The strategy adopted in the Budget relied on three pillars:
- giving an exceptional boost to investment;
- shaping a new economic architecture; and
- restoring confidence.
Whilst recognising that Mauritius has made significant improvements in the ease of doing business, in a bid to attract more investment into our economy, a few reforms have been proposed.
A Regulatory Impact Assessment Bill has been announced, the aim of which is to require regulatory bodies to submit an impact of upcoming regulations on the business environment. Furthermore, a series of new incentives and schemes have also been introduced, namely the Investment Certificate, the Export Development Certificate and the Premium Investor Certificate.
Biotechnology and Pharmaceutical Industry
Measures have been announced to attract investors in the biotechnology and pharmaceutical industry. The Government intends to encourage private companies to build factories for the manufacturing of pharmaceutical products and medical devices as well as for clinical and pre-clinical trials.
Some of the key incentives announced for this sector are:
- exemption on registration duty and land transfer tax, land conversion tax, and VAT on construction;
- companies engaged in the manufacture of pharmaceuticals and medical devices will be eligible for a premium investor certificate; and
- a tax rate of 3% instead of 15%.
Financial Services Industry
The strategy for the financial services industry under this Budget is two-fold:
- to enhance the status of our financial centre as a jurisdiction of highest global standards; and
- to continue to improve and deepen the service offerings of our financial centre.

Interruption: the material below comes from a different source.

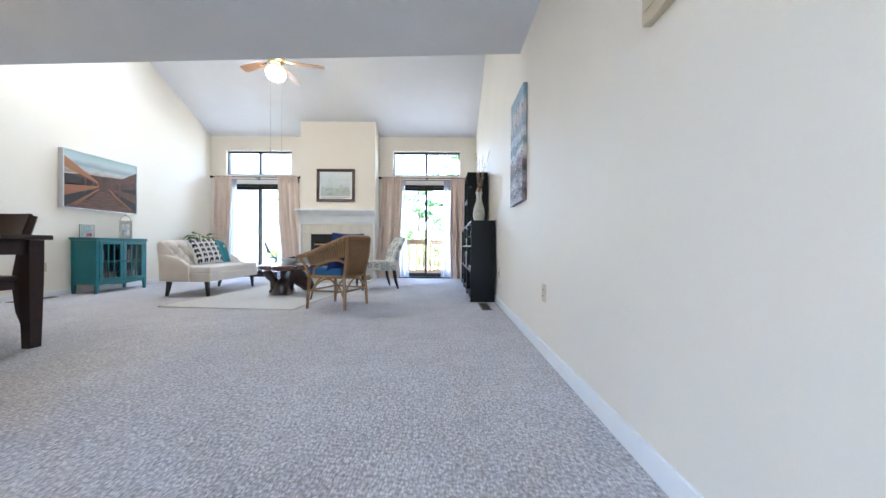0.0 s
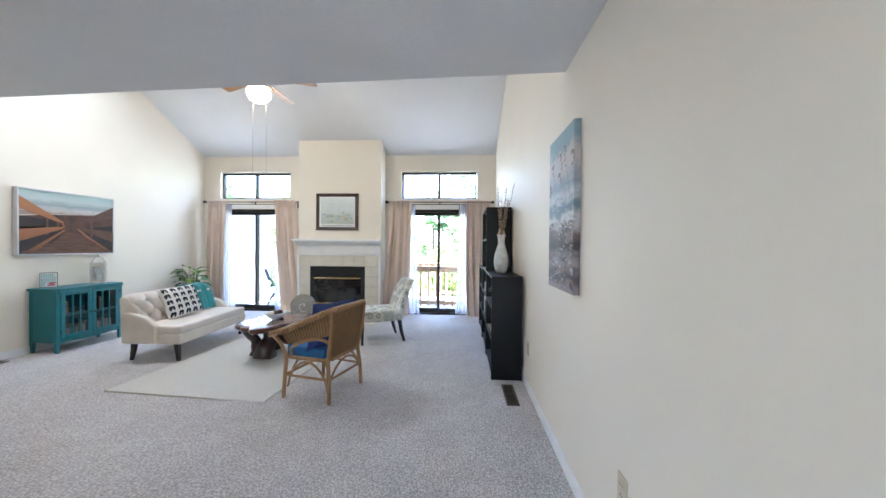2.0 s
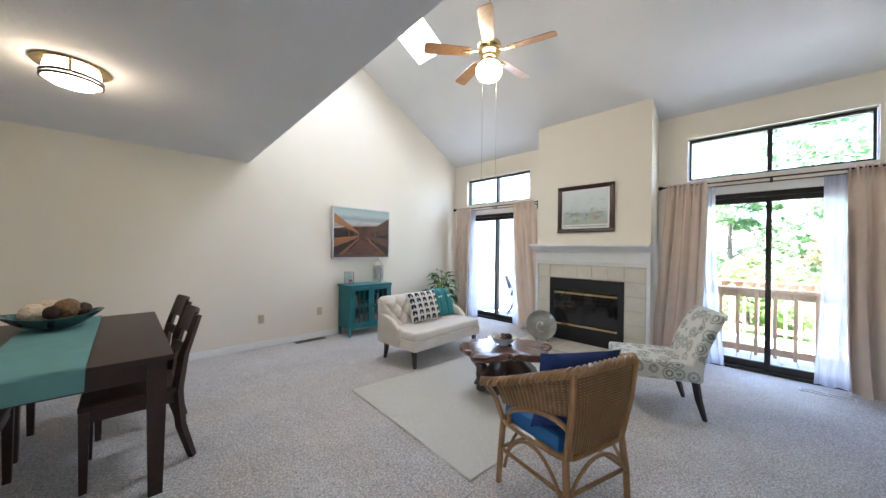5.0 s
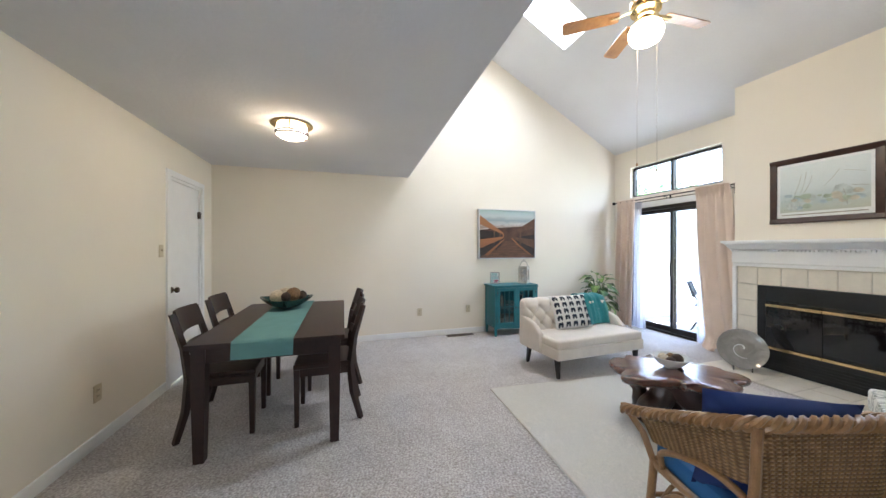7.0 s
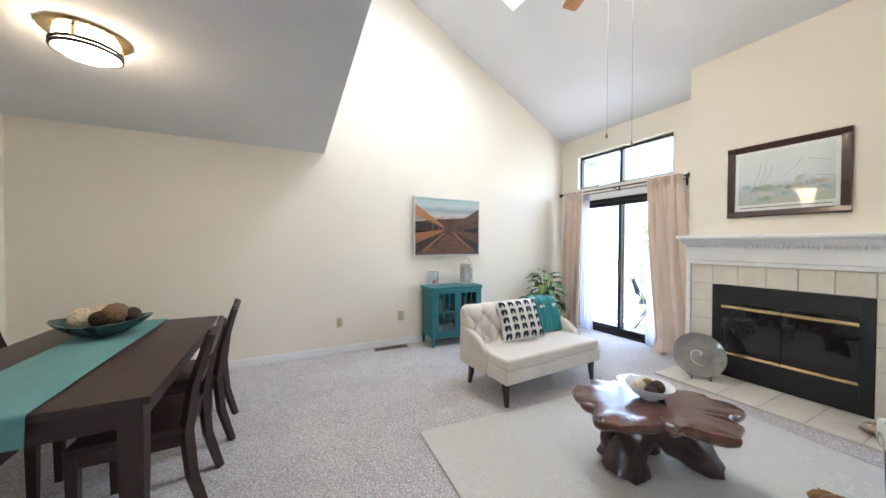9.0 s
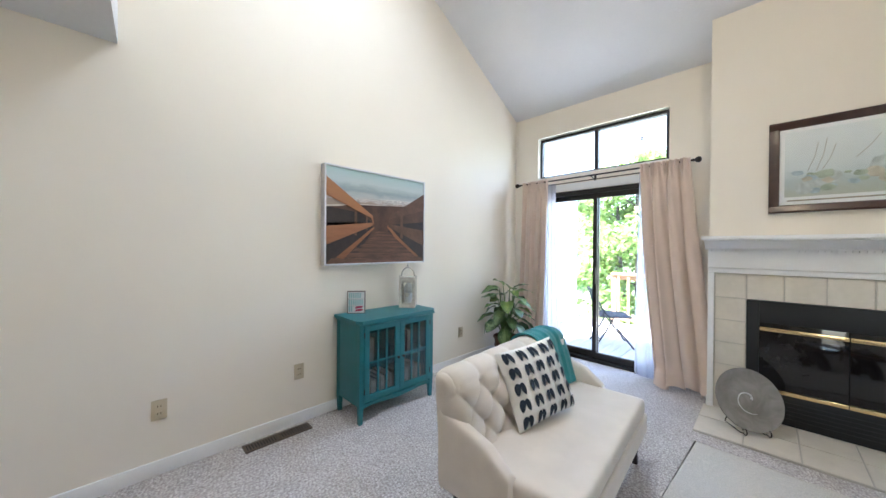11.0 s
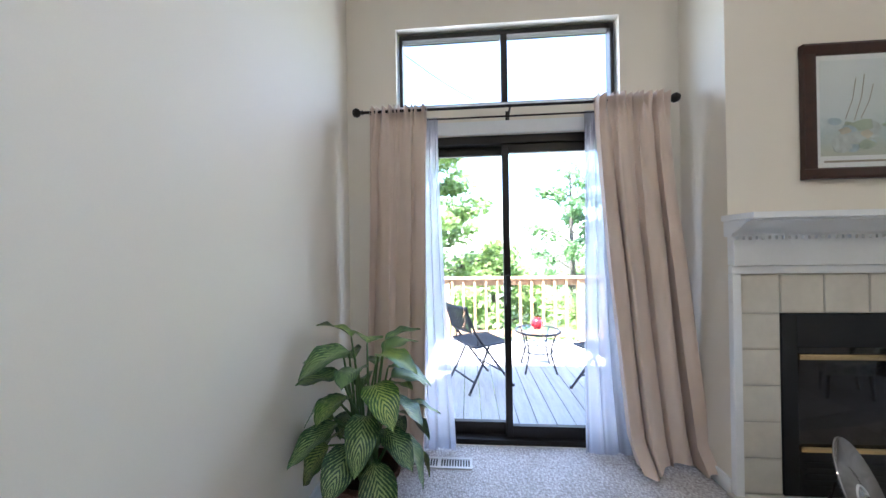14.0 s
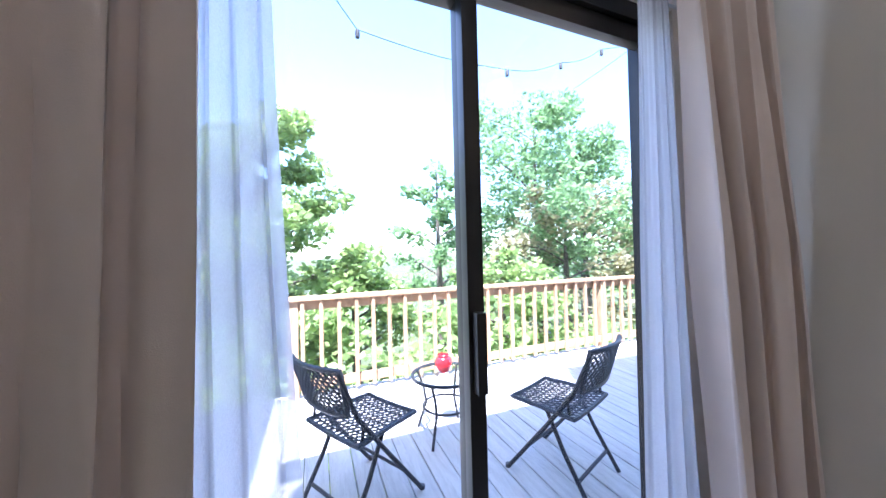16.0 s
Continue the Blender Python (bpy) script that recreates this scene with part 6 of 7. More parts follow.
part("motor", lathe([(0.0, 3.58), (0.03, 3.575), (0.05, 3.555), (0.105, 3.54), (0.122, 3.515), (0.122, 3.48), (0.105, 3.462), (0.115, 3.45), (0.115, 3.432), (0.08, 3.415), (0.075, 3.385), (0.05, 3.37), (0.065, 3.36), (0.065, 3.345), (0.0, 3.345)], 40), M_BRASS, fan, "polished brass motor housing")
M_GLOBE = glow("lit_opal_globe", (1.0, 0.83, 0.58), 1.6)
part("globe", lathe([(0.058, 3.346), (0.085, 3.335), (0.118, 3.305), (0.132, 3.265), (0.128, 3.225), (0.105, 3.185), (0.06, 3.158), (0.0, 3.150)], 36, cap=False), M_GLOBE, fan, "lit opal glass globe", smooth=80)
for k in range(5):
    a = radians(16 + 72 * k)
    m4 = Matrix.Rotation(a, 4, "Z")
    bl = rotated(prism([(0.20, -0.052), (0.26, -0.058), (0.60, -0.068), (0.645, -0.066), (0.665, -0.045), (0.665, 0.045), (0.645, 0.066), (0.60, 0.068), (0.26, 0.058), (0.20, 0.052)], -0.003, 0.004), m4 @ Matrix.Translation((0, 0, 3.435)) @ Matrix.Rotation(radians(12), 4, "X"))
    part("blade", bl, M_OAK, fan, "oak wood blade")
    ir = bmesh.new()
    add_tube(ir, [(0.10, 0, 3.448), (0.15, 0.012, 3.438), (0.20, 0.0, 3.428), (0.27, 0, 3.428)], [0.014, 0.012, 0.016, 0.020], 8, flat=0.4)
    part("blade_iron", rotated(ir, m4), M_BRASS, fan, "brass blade iron")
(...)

New legislations have been announced for the financial services industry, including a Securitisation Bill, Securities Bill, which is a new legislation for virtual assets. It is also envisaged for the Bank of Mauritius (BOM) to roll out a Central Bank Digital Currency – The Digital Rupee.

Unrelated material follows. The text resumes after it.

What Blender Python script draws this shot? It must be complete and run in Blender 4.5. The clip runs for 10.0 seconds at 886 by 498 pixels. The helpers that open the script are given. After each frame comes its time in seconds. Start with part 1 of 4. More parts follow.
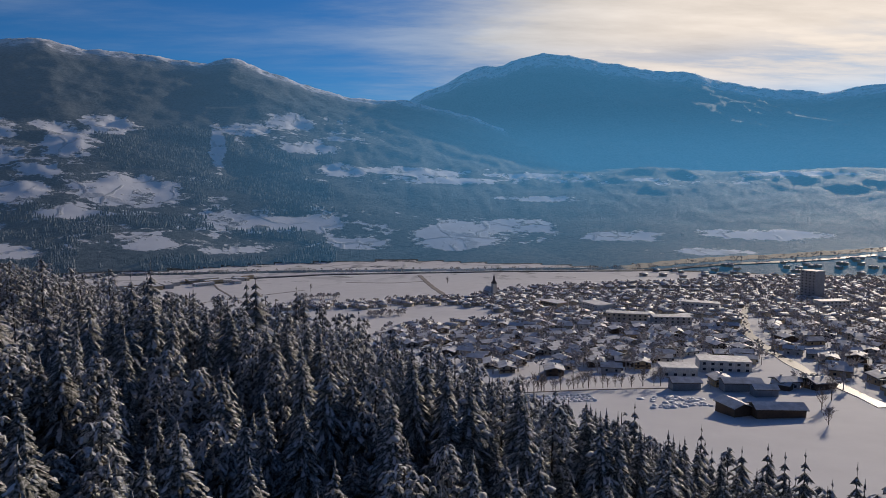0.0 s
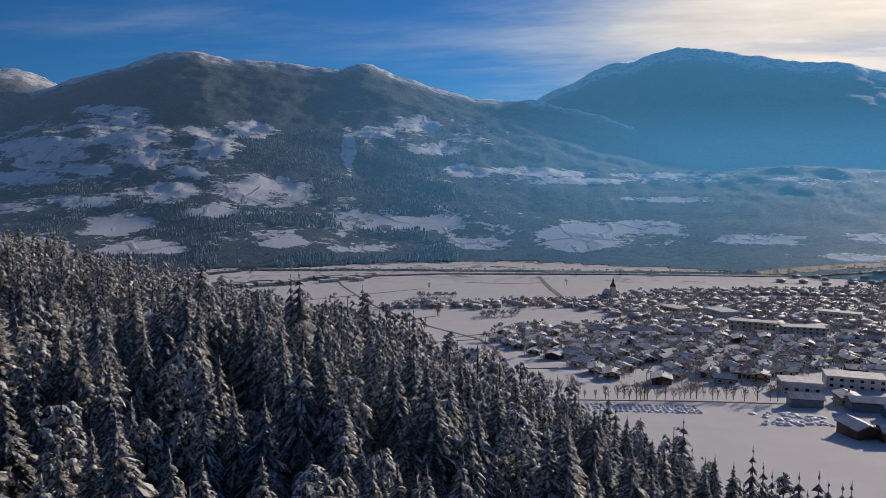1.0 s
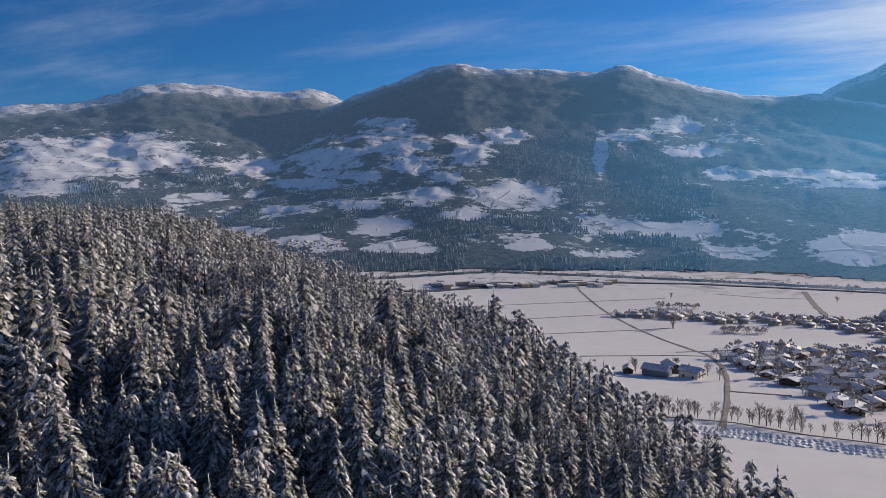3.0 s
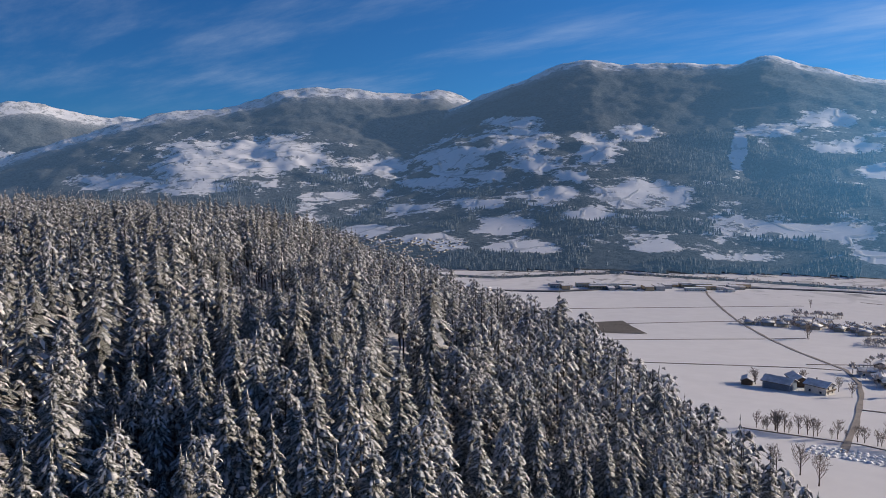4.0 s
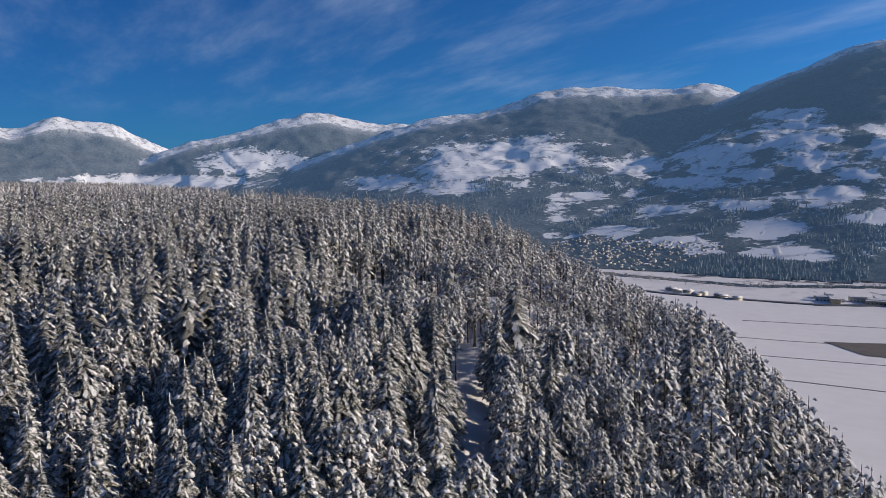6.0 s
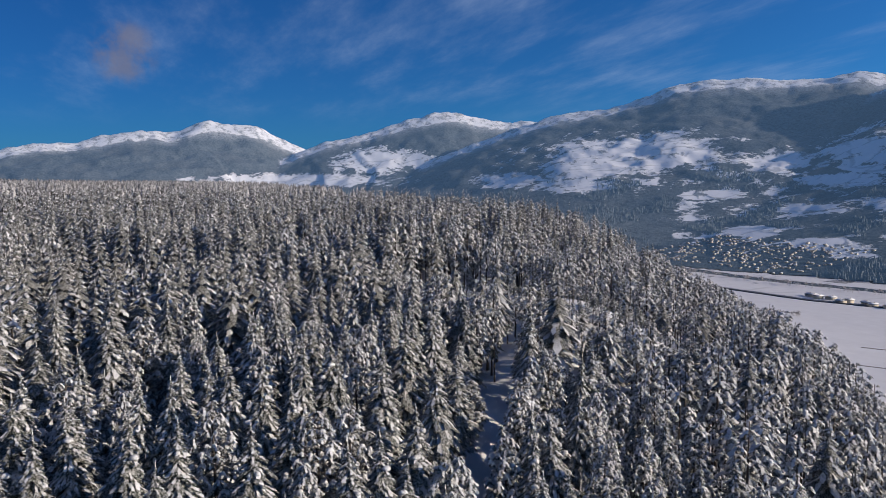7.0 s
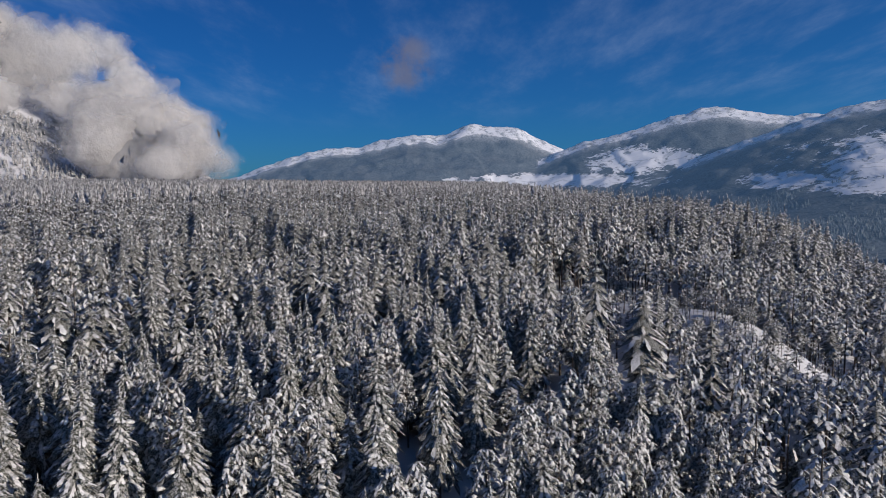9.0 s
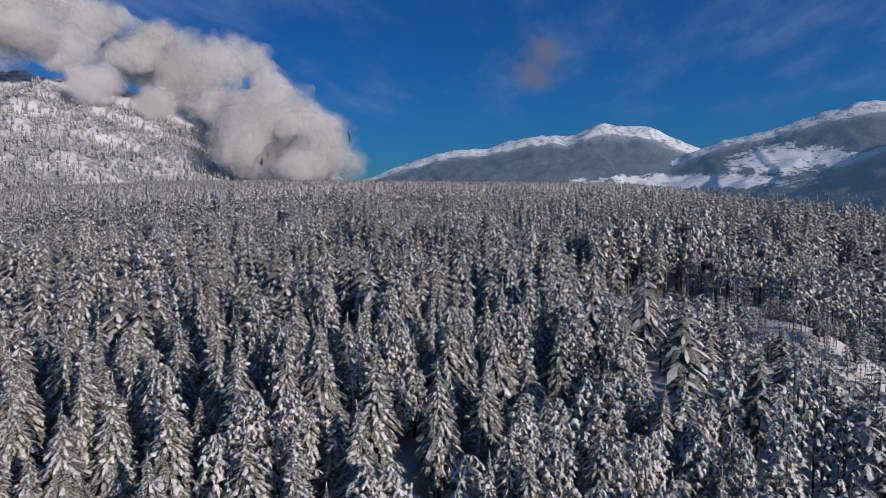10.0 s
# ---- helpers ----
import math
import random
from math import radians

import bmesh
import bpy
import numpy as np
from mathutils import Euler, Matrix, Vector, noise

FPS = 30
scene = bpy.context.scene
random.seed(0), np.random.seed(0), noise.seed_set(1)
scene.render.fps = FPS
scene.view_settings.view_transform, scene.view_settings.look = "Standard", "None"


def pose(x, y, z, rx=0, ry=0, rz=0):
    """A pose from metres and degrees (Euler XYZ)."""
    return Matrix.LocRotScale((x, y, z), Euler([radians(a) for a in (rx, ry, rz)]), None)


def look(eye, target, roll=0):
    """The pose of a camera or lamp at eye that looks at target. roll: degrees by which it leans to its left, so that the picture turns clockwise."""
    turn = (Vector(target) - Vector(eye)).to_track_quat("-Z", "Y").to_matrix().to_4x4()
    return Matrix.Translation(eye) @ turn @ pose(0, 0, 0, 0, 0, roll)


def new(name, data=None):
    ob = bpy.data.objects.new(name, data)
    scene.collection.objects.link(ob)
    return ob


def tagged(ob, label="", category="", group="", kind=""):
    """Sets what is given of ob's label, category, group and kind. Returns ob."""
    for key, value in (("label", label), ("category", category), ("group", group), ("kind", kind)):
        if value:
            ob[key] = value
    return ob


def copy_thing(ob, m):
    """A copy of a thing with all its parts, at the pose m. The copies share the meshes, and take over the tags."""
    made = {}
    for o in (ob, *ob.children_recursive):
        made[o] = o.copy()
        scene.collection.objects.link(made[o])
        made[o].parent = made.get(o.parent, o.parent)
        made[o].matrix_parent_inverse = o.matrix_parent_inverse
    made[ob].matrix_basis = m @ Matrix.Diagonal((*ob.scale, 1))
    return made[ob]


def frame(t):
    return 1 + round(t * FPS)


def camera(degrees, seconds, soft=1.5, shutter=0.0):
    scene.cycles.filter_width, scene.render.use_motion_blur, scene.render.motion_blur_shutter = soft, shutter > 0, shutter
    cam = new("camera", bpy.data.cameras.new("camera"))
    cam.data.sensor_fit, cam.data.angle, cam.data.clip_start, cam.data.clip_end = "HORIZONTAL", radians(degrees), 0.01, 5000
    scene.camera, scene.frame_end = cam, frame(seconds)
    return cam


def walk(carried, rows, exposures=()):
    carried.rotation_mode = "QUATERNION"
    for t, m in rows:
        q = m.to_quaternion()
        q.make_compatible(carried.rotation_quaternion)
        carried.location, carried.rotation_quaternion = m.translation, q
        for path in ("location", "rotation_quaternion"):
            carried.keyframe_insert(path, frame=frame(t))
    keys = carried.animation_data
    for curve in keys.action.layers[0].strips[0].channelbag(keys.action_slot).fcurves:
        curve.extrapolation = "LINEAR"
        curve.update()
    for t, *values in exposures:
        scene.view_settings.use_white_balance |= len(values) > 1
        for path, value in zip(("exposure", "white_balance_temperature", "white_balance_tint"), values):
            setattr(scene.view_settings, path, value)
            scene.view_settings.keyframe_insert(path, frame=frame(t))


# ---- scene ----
cam = camera(64.7, 10.0, soft=0.85)
METRES, EYE, TILT, LEAN, TURN = 130.0, 130.0, -5.3, 0.0, 0.0
ROWS = [
    (0.0, -0.0526, -0.0066, 0.0006, -5.15, 0.0, 0.42),
    (0.5, 0.0, 0.0, 0.0, -0.0, 0.0, -0.0),
    (1.0, 0.0524, 0.0075, -0.0004, 5.24, 0.04, -0.41),
    (1.5, 0.1034, 0.0197, -0.0003, 10.46, 0.11, -0.87),
    (2.0, 0.1533, 0.0361, 0.0006, 15.6, 0.07, -1.33),
    (2.5, 0.2012, 0.057, 0.0021, 20.82, 0.05, -1.75),
    (4.0, 0.3336, 0.1415, 0.0084, 36.5, -0.61, -2.98),
    (4.5, 0.3727, 0.1774, 0.011, 41.7, -0.96, -3.37),
    (5.0, 0.4082, 0.2168, 0.0138, 46.91, -1.33, -3.72),
    (5.5, 0.4402, 0.2594, 0.0172, 52.15, -1.58, -4.04),
    (7.0, 0.5074, 0.4026, 0.0287, 67.83, -2.92, -4.73),
    (7.5, 0.5213, 0.4535, 0.0327, 73.15, -3.41, -4.92),
    (8.0, 0.5304, 0.5051, 0.0367, 78.44, -3.87, -5.08),
    (8.5, 0.5348, 0.5568, 0.0406, 83.68, -4.3, -5.2),
    (9.0, 0.5343, 0.609, 0.0454, 88.99, -4.78, -5.26),
    (9.5, 0.5289, 0.6607, 0.0494, 94.26, -5.25, -5.28),
    (10.0, 0.5191, 0.7115, 0.0535, 99.53, -5.67, -5.28),
]
walk(cam, [(t, pose(0, 0, EYE, TILT, LEAN, TURN) @ pose(METRES * x, METRES * y, METRES * z, 90 + pitch, roll, yaw)) for t, x, y, z, yaw, pitch, roll in ROWS],
     exposures=[(0.0, -0.5, 6750, 10), (2.5, 0.0, 6850, 10), (4.5, 0.15, 6700, 10), (7.5, 0.08, 6250, 10), (10.0, -0.22, 6050, 10)])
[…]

The financial services industry is set to be modernised with the introduction of Special Purpose Acquisition Companies whilst the FSC One Platform will be launched for online applications.
The Minister had announced, in its previous Budget, the introduction of the Variable Capital Company, which received the approval of the Cabinet earlier this year, and the preparation of the Variable Capital Companies Bill is underway. These reforms, coupled with the developments announced in last year’s Budget, will surely increase our offerings and competitiveness on the market.
Maintaining the stride to complete the implementation of FATF Action Plan to achieve the Government’s commitment for an exit from the FATF list of jurisdictions under increased monitoring by September 2021, various amendments have been announced to strengthen our AML\CFT framework.
The AML/CFT Core Group will also be given legal force under the FIAMLA, a Financial Crime Commission will be established and a new BOM Bill and Banking Bill will be introduced to reflect international best practices.
Whilst we welcome the reforms announced by the Minister, the key factor in determining the resilience of the Mauritian economy lies in the timely implementation of these measures.